-- Goal --
Work out how many lines have "keys" in them. Give only that number.

-- Data --
********************
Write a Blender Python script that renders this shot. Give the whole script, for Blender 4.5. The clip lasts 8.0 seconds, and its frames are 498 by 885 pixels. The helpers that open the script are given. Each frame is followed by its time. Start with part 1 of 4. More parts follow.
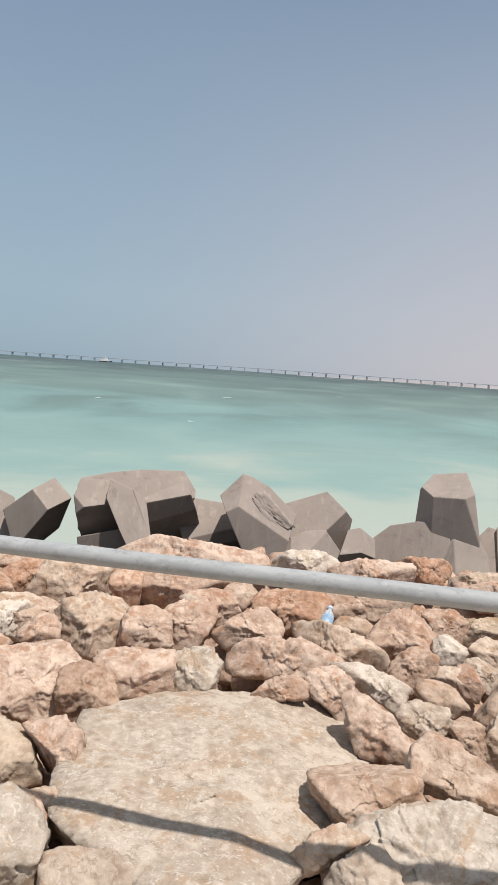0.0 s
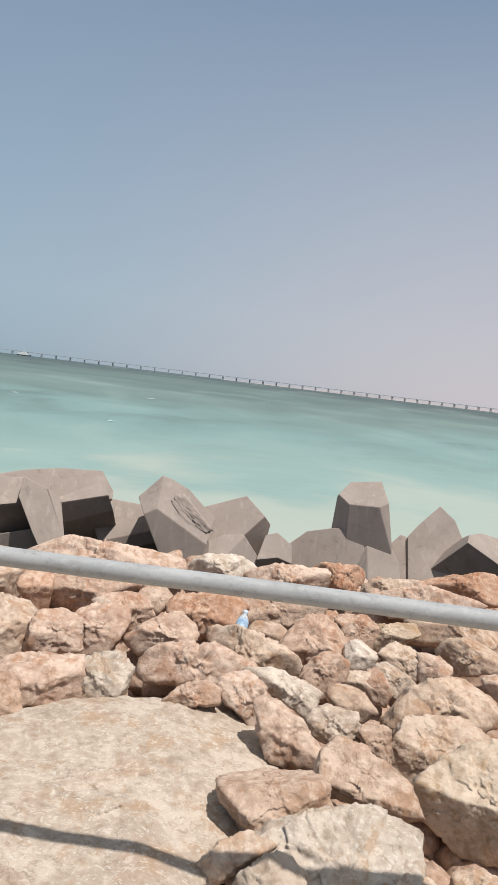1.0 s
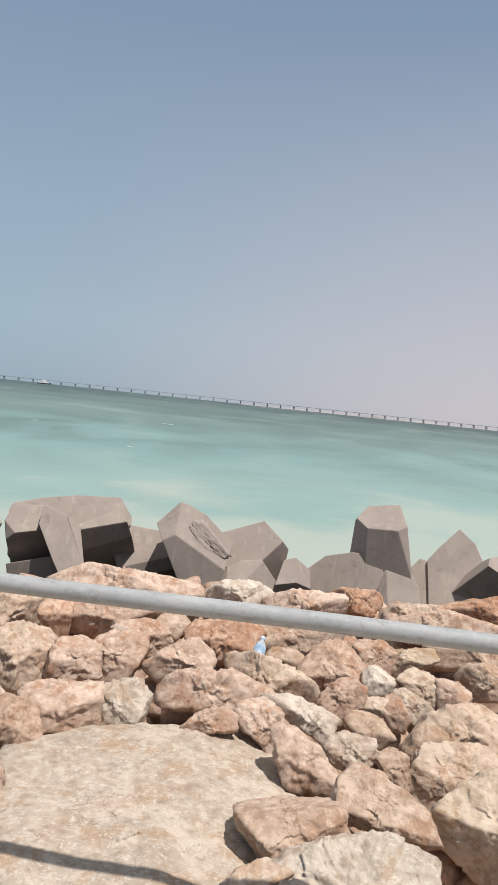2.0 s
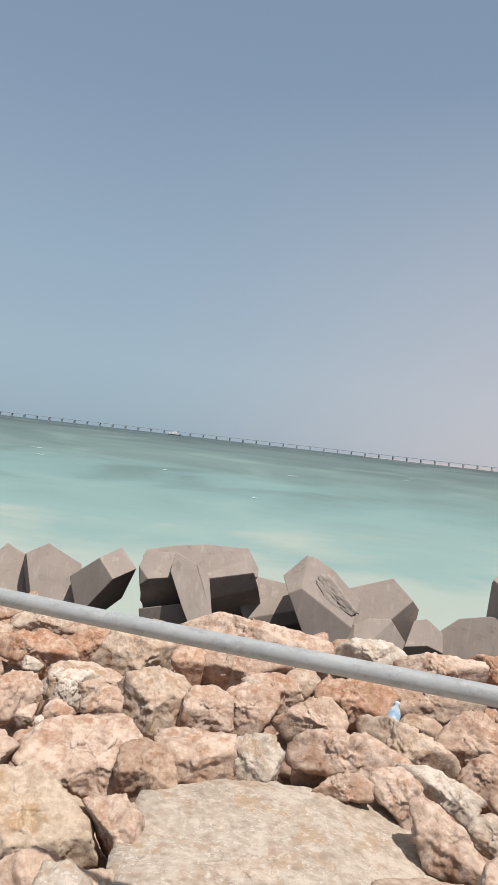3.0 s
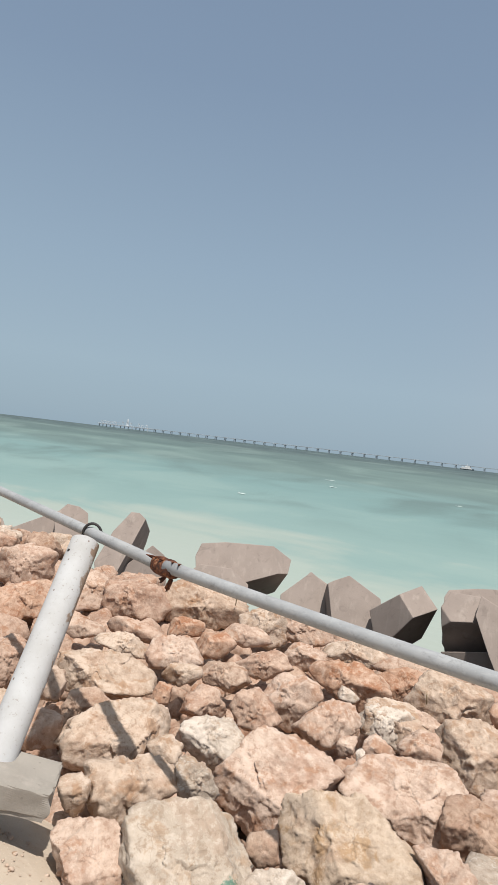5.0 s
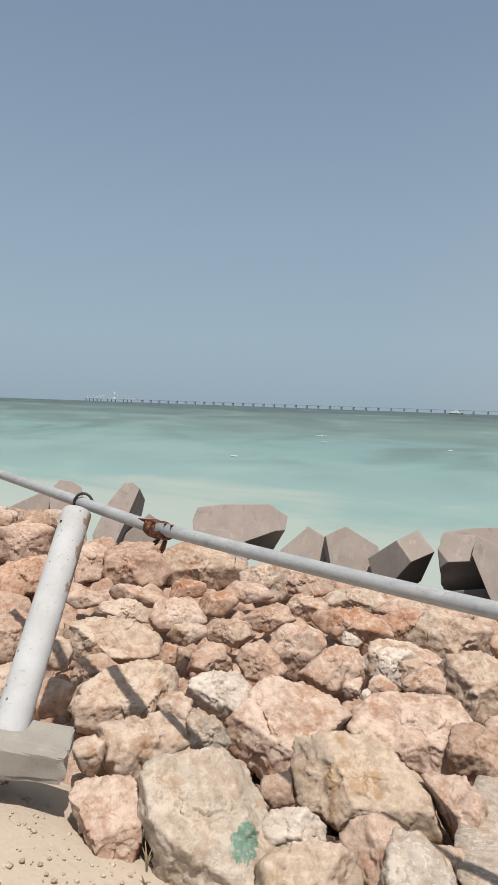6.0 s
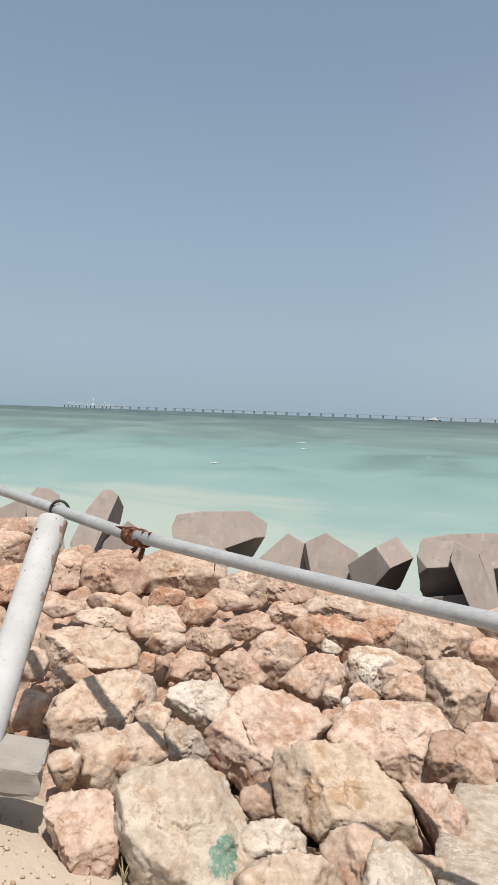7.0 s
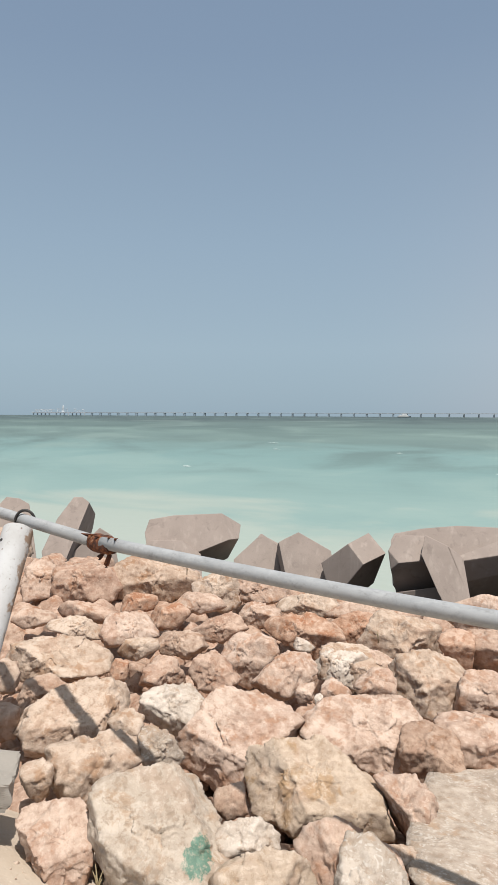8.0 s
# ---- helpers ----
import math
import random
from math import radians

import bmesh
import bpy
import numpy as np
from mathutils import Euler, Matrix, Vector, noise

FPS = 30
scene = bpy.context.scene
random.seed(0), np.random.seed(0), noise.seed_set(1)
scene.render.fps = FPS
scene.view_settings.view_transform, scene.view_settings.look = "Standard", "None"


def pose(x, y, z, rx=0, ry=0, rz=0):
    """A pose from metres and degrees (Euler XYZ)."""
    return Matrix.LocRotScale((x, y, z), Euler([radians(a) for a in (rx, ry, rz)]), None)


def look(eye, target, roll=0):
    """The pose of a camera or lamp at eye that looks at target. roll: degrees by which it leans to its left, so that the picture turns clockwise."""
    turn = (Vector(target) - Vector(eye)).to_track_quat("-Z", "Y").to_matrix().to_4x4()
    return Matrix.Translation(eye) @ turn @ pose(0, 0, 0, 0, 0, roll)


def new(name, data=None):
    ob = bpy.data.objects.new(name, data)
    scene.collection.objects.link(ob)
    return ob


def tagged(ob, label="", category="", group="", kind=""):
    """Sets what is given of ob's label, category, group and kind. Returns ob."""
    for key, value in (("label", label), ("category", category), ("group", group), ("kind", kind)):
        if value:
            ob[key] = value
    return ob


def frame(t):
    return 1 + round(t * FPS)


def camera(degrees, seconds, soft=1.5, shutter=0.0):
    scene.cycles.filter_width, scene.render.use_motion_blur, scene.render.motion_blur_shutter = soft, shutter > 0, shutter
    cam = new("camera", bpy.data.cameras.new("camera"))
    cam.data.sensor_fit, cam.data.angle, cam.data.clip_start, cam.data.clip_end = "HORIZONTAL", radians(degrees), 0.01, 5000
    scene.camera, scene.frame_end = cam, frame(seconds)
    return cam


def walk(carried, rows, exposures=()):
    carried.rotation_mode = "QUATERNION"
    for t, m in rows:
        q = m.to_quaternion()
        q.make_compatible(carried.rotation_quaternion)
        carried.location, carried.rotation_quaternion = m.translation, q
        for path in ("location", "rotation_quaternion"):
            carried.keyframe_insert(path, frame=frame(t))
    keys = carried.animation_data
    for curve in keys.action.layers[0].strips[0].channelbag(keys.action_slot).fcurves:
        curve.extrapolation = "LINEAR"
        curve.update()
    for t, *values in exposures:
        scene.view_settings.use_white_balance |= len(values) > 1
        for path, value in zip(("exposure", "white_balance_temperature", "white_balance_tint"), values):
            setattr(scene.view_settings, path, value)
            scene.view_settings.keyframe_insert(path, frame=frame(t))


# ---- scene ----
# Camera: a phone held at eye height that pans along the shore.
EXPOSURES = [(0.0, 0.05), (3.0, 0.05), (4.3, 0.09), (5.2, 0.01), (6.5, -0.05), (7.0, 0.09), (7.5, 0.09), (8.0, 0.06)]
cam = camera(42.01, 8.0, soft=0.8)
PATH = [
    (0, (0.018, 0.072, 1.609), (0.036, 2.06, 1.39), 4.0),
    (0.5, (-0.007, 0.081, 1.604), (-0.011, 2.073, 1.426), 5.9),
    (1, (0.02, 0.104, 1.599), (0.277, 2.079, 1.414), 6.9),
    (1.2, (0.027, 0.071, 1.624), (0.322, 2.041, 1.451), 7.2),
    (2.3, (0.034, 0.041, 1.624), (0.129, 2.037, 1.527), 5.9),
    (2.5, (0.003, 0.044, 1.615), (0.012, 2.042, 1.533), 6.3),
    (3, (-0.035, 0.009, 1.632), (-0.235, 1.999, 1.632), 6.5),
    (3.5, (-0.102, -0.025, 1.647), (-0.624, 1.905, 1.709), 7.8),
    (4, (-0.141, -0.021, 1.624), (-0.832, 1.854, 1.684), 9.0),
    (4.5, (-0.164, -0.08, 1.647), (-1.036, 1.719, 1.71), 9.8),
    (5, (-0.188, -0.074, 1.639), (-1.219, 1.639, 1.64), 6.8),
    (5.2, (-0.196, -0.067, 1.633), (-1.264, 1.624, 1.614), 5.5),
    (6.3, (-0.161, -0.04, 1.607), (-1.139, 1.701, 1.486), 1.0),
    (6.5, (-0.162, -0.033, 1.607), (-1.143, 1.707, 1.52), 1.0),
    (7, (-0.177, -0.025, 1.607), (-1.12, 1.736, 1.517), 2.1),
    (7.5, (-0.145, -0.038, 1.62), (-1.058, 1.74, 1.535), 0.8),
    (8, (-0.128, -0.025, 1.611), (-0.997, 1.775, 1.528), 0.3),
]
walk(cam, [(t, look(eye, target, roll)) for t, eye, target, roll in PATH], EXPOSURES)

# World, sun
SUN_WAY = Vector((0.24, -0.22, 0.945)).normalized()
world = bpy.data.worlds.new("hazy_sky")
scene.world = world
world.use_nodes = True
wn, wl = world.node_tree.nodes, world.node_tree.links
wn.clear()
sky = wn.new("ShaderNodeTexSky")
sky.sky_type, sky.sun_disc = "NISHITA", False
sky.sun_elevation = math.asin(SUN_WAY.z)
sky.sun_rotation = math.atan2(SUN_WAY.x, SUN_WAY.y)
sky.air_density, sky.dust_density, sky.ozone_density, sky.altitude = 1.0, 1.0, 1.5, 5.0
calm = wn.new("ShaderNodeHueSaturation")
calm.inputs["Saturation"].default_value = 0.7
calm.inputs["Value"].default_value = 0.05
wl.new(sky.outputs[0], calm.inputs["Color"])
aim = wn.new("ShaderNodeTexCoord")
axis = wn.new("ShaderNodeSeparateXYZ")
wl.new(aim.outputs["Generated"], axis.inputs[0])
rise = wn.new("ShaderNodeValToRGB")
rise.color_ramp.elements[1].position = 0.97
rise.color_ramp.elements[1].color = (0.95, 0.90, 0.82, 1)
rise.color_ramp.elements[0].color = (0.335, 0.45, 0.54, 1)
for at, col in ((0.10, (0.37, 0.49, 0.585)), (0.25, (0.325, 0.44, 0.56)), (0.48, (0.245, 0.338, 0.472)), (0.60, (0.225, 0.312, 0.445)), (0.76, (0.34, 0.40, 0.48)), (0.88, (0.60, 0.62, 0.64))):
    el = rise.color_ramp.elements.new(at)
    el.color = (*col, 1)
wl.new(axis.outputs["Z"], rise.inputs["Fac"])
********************
-- Finished exercise --
2